Branding coming for Bobsled, Skeleton Federation
Jamaica Bobsled and Skeleton Federation president Nelson Stokes says that sustainable revenue from the sport will be achieved by creating a powerful brand that is viable independently from in-competition performance.
Stokes was speaking on Thursday in a wide-ranging Gleaner Instagram live interview where he discussed the present state of the sport in Jamaica, plans for long-lasting success, and his experiences during the historic 1988 Winter Olympic campaign in Calgary, Canada.
Stokes revealed that negotiations are in place for branding opportunities which will allow the sport to benefit financially, while not going into much detail.
“We are right now bringing to some closure, branding on water, energy drinks, clothing. That is the area that we are moving into,” he said. “I don’t want to say too much because we are literally in it now.”
While he says that they have been able capitalise financially in spurts, having a strong independent brand presences will allow for a constant revenue stream for bobsled.
“One of the things that bobsled suffers from is their cyclical nature of our exposure and the Winter Olympics, which is an every four-year thing,” he said. “The trick that we are trying to pull is to create a brand so strong, separate from the performance on the field so that you can create a revenue stream through the years. And we have been able to do that.”

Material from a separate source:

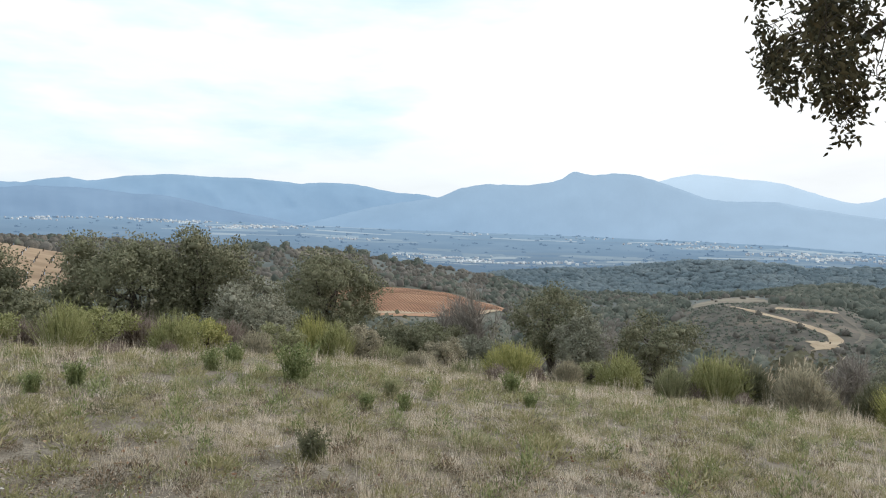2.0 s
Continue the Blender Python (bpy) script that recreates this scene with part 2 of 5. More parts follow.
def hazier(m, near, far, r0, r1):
    """Haze put into a far ground as a blue glow that grows from r0 to r1 metres out."""
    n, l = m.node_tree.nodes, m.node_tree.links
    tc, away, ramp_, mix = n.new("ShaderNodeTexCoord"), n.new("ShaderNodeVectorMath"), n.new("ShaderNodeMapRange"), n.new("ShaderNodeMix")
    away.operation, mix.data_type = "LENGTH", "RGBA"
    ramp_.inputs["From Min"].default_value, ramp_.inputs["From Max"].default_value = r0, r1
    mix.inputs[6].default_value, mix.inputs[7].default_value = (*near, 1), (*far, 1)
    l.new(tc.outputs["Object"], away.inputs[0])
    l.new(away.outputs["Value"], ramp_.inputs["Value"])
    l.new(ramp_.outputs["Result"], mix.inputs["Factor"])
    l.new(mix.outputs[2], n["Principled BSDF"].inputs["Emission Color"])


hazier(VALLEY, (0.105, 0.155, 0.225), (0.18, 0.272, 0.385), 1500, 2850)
# fields carry the same haze glow as the floor around them
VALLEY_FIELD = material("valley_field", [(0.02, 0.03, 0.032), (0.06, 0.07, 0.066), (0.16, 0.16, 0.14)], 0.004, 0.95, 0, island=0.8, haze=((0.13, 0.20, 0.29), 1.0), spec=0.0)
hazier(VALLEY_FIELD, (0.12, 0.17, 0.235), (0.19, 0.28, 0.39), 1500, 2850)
# plateau ground with the distance haze mixed into its base colour
FAR_WOOD = material("hazed_plateau_wood", [(0.08, 0.105, 0.122), (0.10, 0.129, 0.147), (0.128, 0.154, 0.166)], 0.01, 0.95, 0, detail=8.0)
CONCRETE = material("grey_concrete", [(0.11, 0.10, 0.095), (0.18, 0.165, 0.158), (0.26, 0.242, 0.23)], 5.0, 0.8, 0.35, 60.0, 8.0, stain=((0.07, 0.065, 0.06), 3.0, 0.6))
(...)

Stokes pointed to past agreements that have been forged with companies such as Sandals, Red Stripe and Puma as examples of sustainable revenue streams. However, he believes that to harness the potential that the bobsled can monetarily create, more partnerships will be necessary in order to not solely rely on results in major competitions.
“To get it to the level as a separate brand, you have to get into joining your brand with products and services that can either be sold or taken advantage of as a service or as an endorsement, and we continue to do that,” he said.
He is adamant that the responsibility does not fall solely in his sport but with other sports to take up the mantle, lamenting that Jamaica has not yet managed to take advantage financially.
“It is challenging and we have not as a country generally done enough to own the brand and monetise the brand. It’s a fight that I am in every day and it’s not good enough that we are making progress in my corner. It’s something that we have to do everywhere,” he said. “What it will take is a clear understanding that we are in business and we have to value the brand, and so on.”